Simple charge transport model for efficient search of high-mobility organic semiconductor crystals

Abstract

Search for materials with high charge mobilities among the plethora of synthesizable organic semiconductors is of paramount importance for organic electronics, and virtual screening is expected to guide and streamline this process. However, a model for rapid but reliable prediction of charge mobility in organic semiconductors is still lacking. To address this challenge, a simple “diffusion-of-delocalized-polaron” model is suggested in this study. It considers the most essential factors governing the charge transport: intermolecular electronic coupling, electron-phonon interaction, charge delocalization, static and dynamic disorder. The suggested model reproduces experimental charge mobilities in various organic semiconductors remarkably well, and significantly outperforms another approach previously used for screening of organic semiconductors – the Marcus model.
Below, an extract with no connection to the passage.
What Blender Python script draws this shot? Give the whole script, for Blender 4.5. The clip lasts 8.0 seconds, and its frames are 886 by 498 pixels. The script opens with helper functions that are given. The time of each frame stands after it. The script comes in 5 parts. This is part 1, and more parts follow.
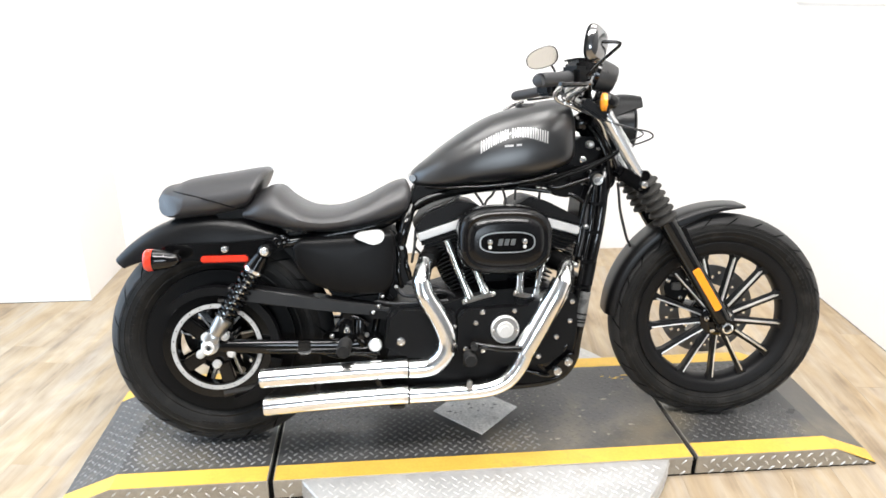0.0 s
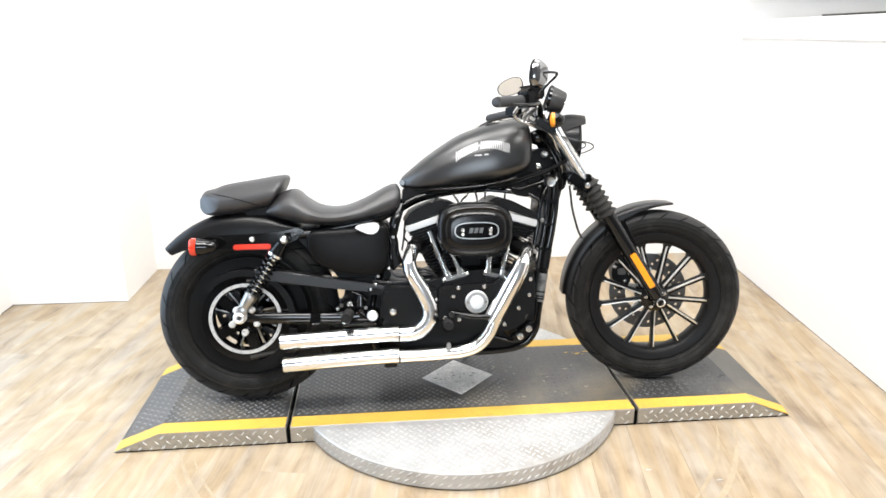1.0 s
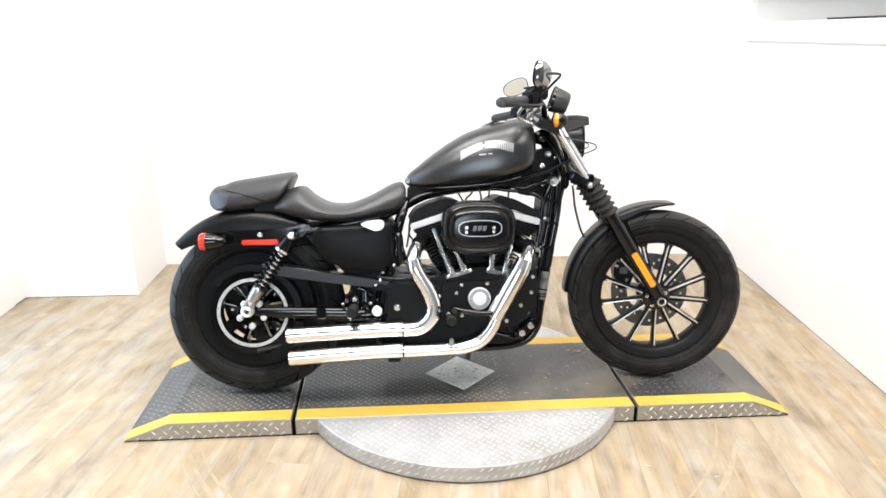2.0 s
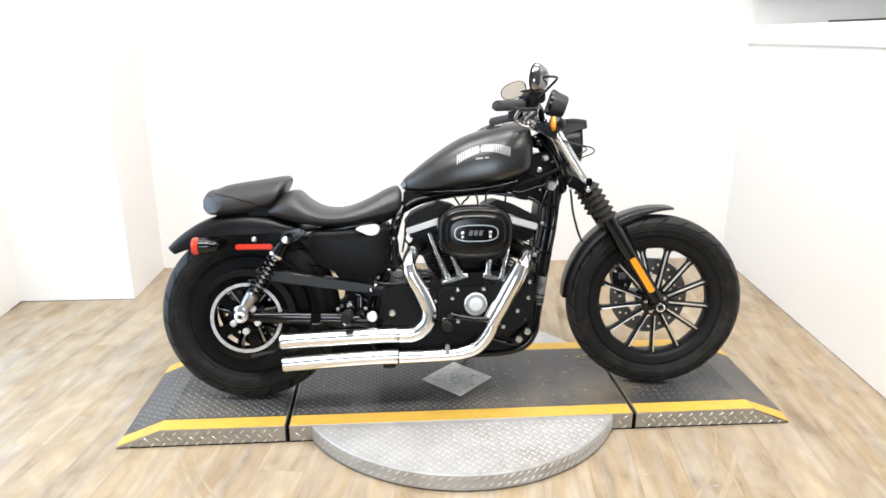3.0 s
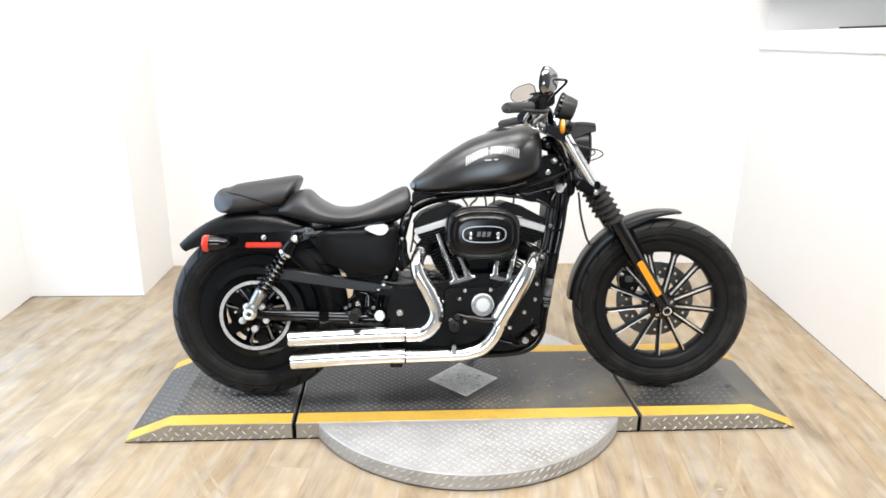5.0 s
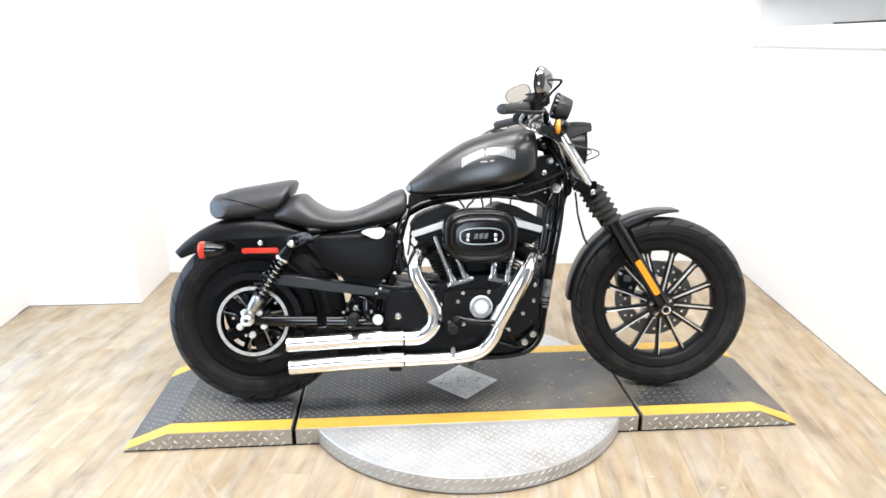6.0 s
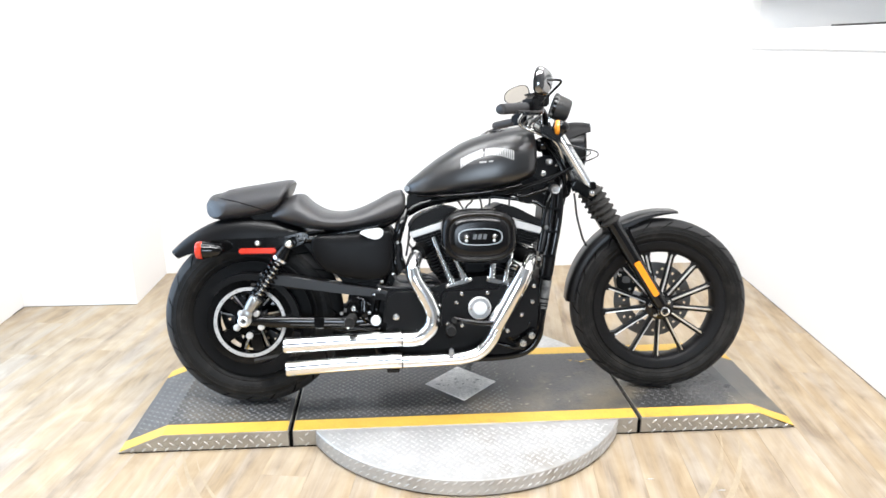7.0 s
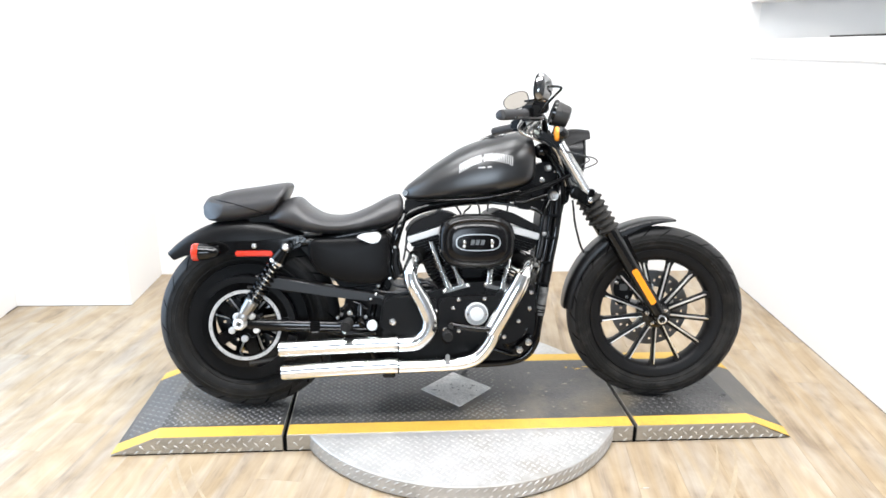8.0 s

Moreover, charge mobility values predicted by our model are closer to the experiment than those provided by the two state-of-the-art approaches – quantum nuclear tunneling model and second-order cumulant expansion of the density matrix – and are on par with the popular transient localization theory. It is thus anticipated that the suggested model is an efficient tool for the search of high-mobility materials, revealing of structure-mobility relationships and rational design of organic semiconductors. Its possible integration with crystal structure prediction can boost the development of organic electronics.